2) A retomada do desenvolvimento econômico, imagino que temos três saídas: a) retomada dos investimentos, via aproximação da China e Rússia; b) uso racional das reservas cambiais; c) aumento da arrecadação pública via fomento ao setor de serviços e, posteriormente, industrial
Infelizmente, tenho que fazer uma parada emergencial. Retorno em 50 minutos. Peço desculpas
Retornei. Foi antecipada uma consultoria que tinha agendado. Daí a parada inoportuna. Vou aproveitar a parada para distinguir alguns conceitos que citei. A começar pela diferença entre crescimento e desenvolvimento econômico.
3) Crescimento econômico significa, quase sempre, mera evolução do PIB e variáveis econômicas. Desenvolvimento é global, envolvendo o ambiente social como um todo. Um país pode crescer e aumentar a concentração de riquezas; ao se desenvolver, melhora o bem-estar dos cidadãos
4) As reservas cambiais são como salvaguarda para um país não sofrer um ataque especulativo, por exemplo, em relação ao preço do dólar. Reservas baixas significam chamar os especuladores para a briga; reservas altas significam fazer os especuladores deixarem pra lá
5) Acontece que o Banco Central investe a grande maioria da reserva cambial nacional na compra de títulos da dívida do governo dos Estados Unidos. É possível reinternalizar parte desses dólares, convertendo-os em reais, e injetando na economia brasileira. É preciso ter cautela.
6) Vamos, agora, para a outra grande ponta que pode gerar o círculo virtuoso em 2023, pela esquerda: a ampliação dos direitos. Aqui, citaria três políticas gerais: a) programa de formação em políticas públicas; b) criação de sistema federativo de tomada de decisões; c) renda
7) Um programa de formação de massa em políticas públicas pode ampliar a noção de poder popular no controle das políticas públicas, reduzindo o clientelismo em nosso país. Algo massivo pode ser construído com uma rede de Escolas da Cidadania.

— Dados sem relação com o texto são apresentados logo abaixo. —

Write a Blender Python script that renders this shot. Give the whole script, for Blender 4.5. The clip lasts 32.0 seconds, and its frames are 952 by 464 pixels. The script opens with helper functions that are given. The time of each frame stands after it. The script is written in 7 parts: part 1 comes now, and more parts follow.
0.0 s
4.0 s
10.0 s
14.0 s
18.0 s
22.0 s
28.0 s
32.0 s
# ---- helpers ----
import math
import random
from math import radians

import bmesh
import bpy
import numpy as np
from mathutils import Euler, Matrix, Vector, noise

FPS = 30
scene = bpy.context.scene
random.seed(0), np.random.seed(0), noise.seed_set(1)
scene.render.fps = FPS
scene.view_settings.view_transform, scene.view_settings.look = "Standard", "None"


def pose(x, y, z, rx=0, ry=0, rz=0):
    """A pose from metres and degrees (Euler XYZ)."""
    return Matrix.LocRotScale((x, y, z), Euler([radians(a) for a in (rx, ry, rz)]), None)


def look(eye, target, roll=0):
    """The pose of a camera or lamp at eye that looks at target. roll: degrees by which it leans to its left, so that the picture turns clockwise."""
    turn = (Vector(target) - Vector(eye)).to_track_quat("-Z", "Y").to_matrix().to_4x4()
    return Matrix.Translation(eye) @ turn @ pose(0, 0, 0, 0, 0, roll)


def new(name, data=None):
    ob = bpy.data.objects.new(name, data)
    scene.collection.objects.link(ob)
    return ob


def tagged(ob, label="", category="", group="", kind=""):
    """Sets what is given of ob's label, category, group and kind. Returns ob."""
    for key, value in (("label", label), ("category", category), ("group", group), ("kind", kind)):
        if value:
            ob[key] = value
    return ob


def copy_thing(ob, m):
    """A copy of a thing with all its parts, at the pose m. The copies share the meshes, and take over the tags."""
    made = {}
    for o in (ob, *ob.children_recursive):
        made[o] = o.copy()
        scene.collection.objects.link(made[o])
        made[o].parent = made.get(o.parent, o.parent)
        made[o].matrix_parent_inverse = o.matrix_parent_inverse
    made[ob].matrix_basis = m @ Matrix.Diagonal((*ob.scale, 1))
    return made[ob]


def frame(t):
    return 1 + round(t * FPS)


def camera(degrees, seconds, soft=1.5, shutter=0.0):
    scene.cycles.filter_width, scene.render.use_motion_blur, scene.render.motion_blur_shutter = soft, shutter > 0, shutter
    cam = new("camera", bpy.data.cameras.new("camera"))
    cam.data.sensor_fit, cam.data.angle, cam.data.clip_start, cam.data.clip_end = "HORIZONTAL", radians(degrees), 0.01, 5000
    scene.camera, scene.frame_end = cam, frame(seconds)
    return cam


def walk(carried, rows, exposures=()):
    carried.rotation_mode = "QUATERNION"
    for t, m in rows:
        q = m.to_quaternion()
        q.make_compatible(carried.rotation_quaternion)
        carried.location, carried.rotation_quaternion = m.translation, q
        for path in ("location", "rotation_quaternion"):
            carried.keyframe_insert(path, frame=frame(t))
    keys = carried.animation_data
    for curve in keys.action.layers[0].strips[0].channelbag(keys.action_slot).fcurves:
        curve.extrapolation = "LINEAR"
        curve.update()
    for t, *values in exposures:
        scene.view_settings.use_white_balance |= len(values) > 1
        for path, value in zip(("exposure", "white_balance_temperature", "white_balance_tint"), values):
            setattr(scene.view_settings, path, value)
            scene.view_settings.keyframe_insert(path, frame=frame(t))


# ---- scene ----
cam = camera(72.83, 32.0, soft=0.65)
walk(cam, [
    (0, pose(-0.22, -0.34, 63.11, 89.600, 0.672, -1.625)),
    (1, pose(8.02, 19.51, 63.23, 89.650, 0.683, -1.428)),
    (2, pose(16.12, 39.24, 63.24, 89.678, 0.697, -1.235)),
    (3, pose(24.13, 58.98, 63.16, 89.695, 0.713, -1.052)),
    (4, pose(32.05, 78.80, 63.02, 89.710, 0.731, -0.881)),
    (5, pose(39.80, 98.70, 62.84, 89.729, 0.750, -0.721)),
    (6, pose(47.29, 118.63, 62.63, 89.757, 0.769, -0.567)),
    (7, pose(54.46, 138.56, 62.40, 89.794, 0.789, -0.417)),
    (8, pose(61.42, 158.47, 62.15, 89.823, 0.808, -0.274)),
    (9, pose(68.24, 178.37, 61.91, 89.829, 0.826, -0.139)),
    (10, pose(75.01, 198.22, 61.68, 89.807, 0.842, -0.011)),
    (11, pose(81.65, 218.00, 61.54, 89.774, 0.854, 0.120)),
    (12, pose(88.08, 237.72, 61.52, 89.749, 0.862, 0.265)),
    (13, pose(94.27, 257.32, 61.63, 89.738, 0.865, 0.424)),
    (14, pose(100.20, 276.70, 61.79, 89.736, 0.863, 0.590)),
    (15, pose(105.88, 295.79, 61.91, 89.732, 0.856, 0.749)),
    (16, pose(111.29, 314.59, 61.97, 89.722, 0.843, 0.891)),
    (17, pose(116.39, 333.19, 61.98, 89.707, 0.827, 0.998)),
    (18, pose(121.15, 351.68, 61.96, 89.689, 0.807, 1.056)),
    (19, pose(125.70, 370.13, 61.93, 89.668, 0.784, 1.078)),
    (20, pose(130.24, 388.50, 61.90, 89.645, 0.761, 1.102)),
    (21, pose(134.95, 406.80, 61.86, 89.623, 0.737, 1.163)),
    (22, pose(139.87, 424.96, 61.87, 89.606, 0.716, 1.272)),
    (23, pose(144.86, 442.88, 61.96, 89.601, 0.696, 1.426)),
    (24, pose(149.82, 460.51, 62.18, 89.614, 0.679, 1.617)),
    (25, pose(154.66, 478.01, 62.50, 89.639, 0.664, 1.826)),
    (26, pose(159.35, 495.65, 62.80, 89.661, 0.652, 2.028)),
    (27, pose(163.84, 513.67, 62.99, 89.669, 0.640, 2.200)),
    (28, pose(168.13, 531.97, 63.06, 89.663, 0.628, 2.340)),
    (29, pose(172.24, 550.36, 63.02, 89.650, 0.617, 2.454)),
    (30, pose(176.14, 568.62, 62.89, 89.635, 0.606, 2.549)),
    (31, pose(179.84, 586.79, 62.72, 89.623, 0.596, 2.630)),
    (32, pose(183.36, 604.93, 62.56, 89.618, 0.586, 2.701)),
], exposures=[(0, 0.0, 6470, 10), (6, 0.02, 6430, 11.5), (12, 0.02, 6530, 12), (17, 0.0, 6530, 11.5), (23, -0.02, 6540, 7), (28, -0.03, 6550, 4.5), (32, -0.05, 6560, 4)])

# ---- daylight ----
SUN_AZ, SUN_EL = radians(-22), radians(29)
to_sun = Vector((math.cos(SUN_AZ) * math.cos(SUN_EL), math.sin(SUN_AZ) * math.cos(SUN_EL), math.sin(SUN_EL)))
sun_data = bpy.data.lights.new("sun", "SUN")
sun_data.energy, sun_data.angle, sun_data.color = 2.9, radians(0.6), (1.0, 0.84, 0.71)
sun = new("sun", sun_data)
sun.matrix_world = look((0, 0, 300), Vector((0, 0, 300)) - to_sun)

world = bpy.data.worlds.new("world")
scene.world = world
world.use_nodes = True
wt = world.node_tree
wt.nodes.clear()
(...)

8) O nome Escolas da Cidadania reporta à experiência dos anos 1950 e 1960 nos sul dos EUA, quando da origem do movimento pelos direitos civis contra o racismo naquele país. Myles Horton, que se tornaria amigo de Paulo Freire, engendrou esta rede de escolas
9) A "cartilha" de alfabetização para negros adotada por esta rede era a Constituição dos EUA. Genial, não? Isso que Paulo Freire denominava de "alfabetização" como letramento: a capacidade de usar o alfabeto para se construir como cidadão.

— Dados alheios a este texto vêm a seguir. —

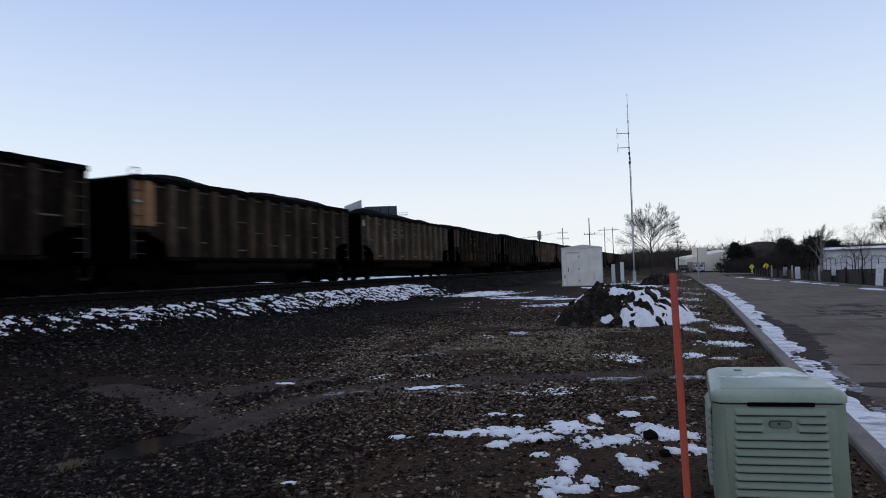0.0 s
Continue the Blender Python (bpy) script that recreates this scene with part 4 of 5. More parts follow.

10) O segundo ponto é o sistema federativo de tomada de decisão. Temos inúmeros exemplos na América Latina: Bolívia (com as decisões em comunidades indígenas como base das políticas públicas), Venezuela, Equador e Cuba. Um caminho para as decisões que começa nos bairros
11) O acanhamento político do lulismo na sua primeira versão, admitido por Luiz Dulci no encontro que tivemos no DCM, não superou os conselhões no topo da hierarquia do governo, como o CDES. Mas, e na base? Como ouvi-la? Como organizá-la? Vejam esse livro de Alessandro Soares
12) Se organizamos uma estrutura de tomada de decisão pública que tem início nos bairros e comunidades, politizamos a discussão sobre direitos a partir dos quarteirões. Na Argentina, tivemos algo se esboçando no início deste século.
13) Temos inúmeras experiências mundiais de organização da sociedade civil para controle das políticas públicas. John Keane escreveu um livro sobre várias dessas experiências.

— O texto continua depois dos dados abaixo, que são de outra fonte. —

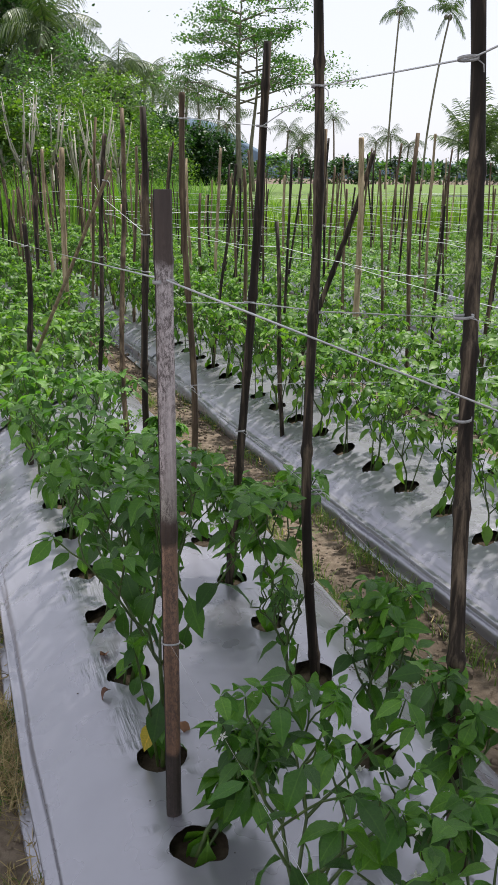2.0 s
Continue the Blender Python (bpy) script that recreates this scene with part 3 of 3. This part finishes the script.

14) Não há como mudar a cultura política popular - hoje, muito conservadora em nosso país - sem um amplo programa de formação política e participação direta na tomada de decisões públicas. Agora, sobre políticas de transferência de renda.
15) Temos que abandonar a referência elitista liberal quando tratamos do tema da transferência de renda. Transferir renda não pode ser inclusão pelo consumo. Tem que gerar direitos: universais e permanentes. Políticas de Estado, não meramente de governo.
16) Como fazer isso? Ampliando o conceito de seguridade social para além de saúde, assistência social e previdências. Temos que forjar um "sistema de seguridade social" que compreenda educação (incluindo educação para a cidadania), transferência de renda e participação
17) Para a esquerda, o conceito de poder popular é mais adequado quando o tema é participação política. Popular vem de povo. No conceito de Rousseau, povo é o conjunto da cidadania em assembleia, tomando decisões sobre questões públicas. Este é nosso conceito de participação
18) Temos uma longa discussão a fazer para não cairmos na tentação de repetir o lulismo do início do século. O mundo é outro e temos que ter um programa de debate à esquerda. A direita já sabemos o que faz. À esquerda brasileira, cabe explicar para que veio.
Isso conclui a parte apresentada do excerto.